Wanted: applied tech skills
For years employers have been saying that employees and job searchers do not have the requisite skills that they are looking for. It’s been about 8 years – since the Great Recession – employers have been harping on the lack of skills theme. During that time, they’ve been calling for STEM, STEM, STEM. I’m sure that during that time, schools have been shifting their resources to coding, coding, coding. That’s about all policy makers, educators and the like have been talking about since the recession.
But there’s a wee bit problem.
Some economists were saying that if there were truly a skills shortage, wages would be going up for said missing skills, but they couldn’t find wages going up in any economic sector.
And then there were news of companies letting go of their US programmers to outsource jobs to India on one hand, while on the other, the technology companies brought in cheap programmers under H1-B visas.
Hmmm, it sounds more like KA-CHING.
And now we have the latest twist on the “lack of skills” story: the hard skills versus the applied skills. Apparently the hard skills refer to the programming whereas applied skills pertains being able “to use technology for the benefit of an organization, not necessarily the ability to deploy specific technologies themselves”. I’m not 100% sure what this means because the second half of the statement is confusing but I’ll make a stab at it.
Again, leaving out the second half of the statement, I’m guessing that employees, while they know how to use the technologies in a rudimentary basis, they can’t seem to use the tools to its fullest extent. I say this based upon my experience over the years with spreadsheets. Excel has been around for quite a while but most people that I know of, especially in accounting and finance, don’t go beyond the summing up and the vlookups. They don’t make Excel work for them. As an example, when I worked in the accounting department at the start of my career, we had a closing activity called barrel balancing. It was basically balancing the inventory via opening inventory plus incoming shipments minus sales. Every month we would stay up late at work (9, 10 or 11 pm) trying to make the inventory balance. During that time, I developed a spreadsheet to figure out all of the incoming shipments and the outgoing sales to come up with the closing inventory, and the spreadsheet would highlight where the variances were. With that tool, I was able to finish close by 6 or 7.

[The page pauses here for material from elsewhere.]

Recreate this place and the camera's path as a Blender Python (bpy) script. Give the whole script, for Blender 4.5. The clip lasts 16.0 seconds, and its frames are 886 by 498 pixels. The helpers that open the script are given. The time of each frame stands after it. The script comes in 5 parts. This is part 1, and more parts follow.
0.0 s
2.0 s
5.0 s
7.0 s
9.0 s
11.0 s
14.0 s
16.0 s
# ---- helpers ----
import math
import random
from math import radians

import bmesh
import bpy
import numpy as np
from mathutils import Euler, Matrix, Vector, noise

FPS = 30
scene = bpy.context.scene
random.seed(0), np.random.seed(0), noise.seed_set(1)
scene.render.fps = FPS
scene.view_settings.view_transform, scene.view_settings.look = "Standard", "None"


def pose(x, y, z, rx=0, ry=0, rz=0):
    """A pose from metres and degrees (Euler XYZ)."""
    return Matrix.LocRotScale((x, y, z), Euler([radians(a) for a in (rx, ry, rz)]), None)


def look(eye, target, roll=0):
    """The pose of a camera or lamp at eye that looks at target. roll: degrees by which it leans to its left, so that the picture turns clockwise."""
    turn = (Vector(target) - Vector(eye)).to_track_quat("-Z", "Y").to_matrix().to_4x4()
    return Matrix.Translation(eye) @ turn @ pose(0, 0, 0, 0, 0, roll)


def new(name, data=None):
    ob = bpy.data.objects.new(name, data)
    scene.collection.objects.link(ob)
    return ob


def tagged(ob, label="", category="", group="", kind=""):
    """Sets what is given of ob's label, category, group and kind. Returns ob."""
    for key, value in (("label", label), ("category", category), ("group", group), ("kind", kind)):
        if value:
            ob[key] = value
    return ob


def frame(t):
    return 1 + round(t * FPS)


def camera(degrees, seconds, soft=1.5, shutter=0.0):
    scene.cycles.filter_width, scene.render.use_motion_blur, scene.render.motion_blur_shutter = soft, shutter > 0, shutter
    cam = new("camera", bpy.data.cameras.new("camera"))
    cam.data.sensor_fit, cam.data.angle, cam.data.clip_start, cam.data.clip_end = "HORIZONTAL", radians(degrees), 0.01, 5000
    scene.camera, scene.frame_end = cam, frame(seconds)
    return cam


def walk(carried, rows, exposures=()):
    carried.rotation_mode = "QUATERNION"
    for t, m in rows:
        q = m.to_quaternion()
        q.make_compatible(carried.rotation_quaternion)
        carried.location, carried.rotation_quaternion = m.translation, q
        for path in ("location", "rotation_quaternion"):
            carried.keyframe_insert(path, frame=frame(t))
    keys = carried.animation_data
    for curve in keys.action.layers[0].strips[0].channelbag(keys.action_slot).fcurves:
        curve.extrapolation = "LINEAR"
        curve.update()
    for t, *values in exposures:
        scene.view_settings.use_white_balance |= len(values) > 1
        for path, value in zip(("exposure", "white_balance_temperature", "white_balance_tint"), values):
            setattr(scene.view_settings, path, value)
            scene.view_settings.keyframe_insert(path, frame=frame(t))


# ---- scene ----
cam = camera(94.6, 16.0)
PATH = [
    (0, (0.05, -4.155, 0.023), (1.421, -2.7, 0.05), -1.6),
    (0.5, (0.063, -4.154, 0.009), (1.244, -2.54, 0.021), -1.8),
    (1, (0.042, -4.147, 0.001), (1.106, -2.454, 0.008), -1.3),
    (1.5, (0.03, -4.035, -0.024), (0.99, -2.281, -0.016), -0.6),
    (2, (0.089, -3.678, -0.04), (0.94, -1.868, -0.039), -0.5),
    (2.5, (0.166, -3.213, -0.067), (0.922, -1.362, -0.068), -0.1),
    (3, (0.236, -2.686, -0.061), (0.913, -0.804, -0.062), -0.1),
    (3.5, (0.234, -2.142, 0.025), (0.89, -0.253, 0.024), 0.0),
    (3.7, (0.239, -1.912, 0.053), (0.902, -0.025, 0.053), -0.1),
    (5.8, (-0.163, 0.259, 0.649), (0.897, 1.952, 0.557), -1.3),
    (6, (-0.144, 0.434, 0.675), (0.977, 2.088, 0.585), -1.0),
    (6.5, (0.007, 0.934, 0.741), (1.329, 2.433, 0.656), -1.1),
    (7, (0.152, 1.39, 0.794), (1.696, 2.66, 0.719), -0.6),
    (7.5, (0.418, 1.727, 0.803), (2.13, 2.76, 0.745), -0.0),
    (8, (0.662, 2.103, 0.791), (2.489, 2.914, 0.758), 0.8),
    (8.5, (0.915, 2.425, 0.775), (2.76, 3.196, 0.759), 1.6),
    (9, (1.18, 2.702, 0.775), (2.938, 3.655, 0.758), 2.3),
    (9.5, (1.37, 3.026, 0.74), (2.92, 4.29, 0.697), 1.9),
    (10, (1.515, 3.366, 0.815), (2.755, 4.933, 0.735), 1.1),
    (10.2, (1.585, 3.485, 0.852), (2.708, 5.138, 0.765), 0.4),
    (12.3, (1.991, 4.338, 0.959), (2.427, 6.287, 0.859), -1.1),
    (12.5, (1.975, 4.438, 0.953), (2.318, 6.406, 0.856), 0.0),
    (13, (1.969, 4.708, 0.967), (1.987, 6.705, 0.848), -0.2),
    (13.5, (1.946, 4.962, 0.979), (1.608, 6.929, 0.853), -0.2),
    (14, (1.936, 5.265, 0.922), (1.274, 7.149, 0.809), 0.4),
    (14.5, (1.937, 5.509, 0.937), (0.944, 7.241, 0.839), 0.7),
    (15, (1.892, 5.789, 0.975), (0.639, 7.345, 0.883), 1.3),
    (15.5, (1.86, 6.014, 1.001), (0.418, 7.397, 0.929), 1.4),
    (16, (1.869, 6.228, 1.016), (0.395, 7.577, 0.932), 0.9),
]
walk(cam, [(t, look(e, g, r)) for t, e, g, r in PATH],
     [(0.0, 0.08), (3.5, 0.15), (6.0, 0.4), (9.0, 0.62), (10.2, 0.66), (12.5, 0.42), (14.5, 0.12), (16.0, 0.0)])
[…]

That was years ago, in the early days of spreadsheets. And today, accountants and financial types still use spreadsheets as a totaling tool. They haven’t progressed beyond the early days.
It may be that they lack the imagination of how to use the spreadsheet.
And even when they see a creative example (such as mine – yes, humblebrag), they still don’t go much beyond the simple summation. They don’t make Excel do the work of gathering the data and slicing and dicing it via pivot tables. They don’t dream up ways of making the spreadsheet do reconciliations for them. They don’t use conditional formatting to provide them warnings of something not right. There’s so much possibilities to Excel.
My current boss is the only one who I have seen push Excel further.
So, if that is what they mean about using applied technology skills, I understand where they are coming from. But I would say to those who are in the non-tech firms, they probably don’t have the right to complain about lack of skills because they themselves don’t know how to use technology to their advantage. They didn’t when I was starting out and they probably still don’t. If they want to talk about lack of tech skills, they need to look in the mirror first.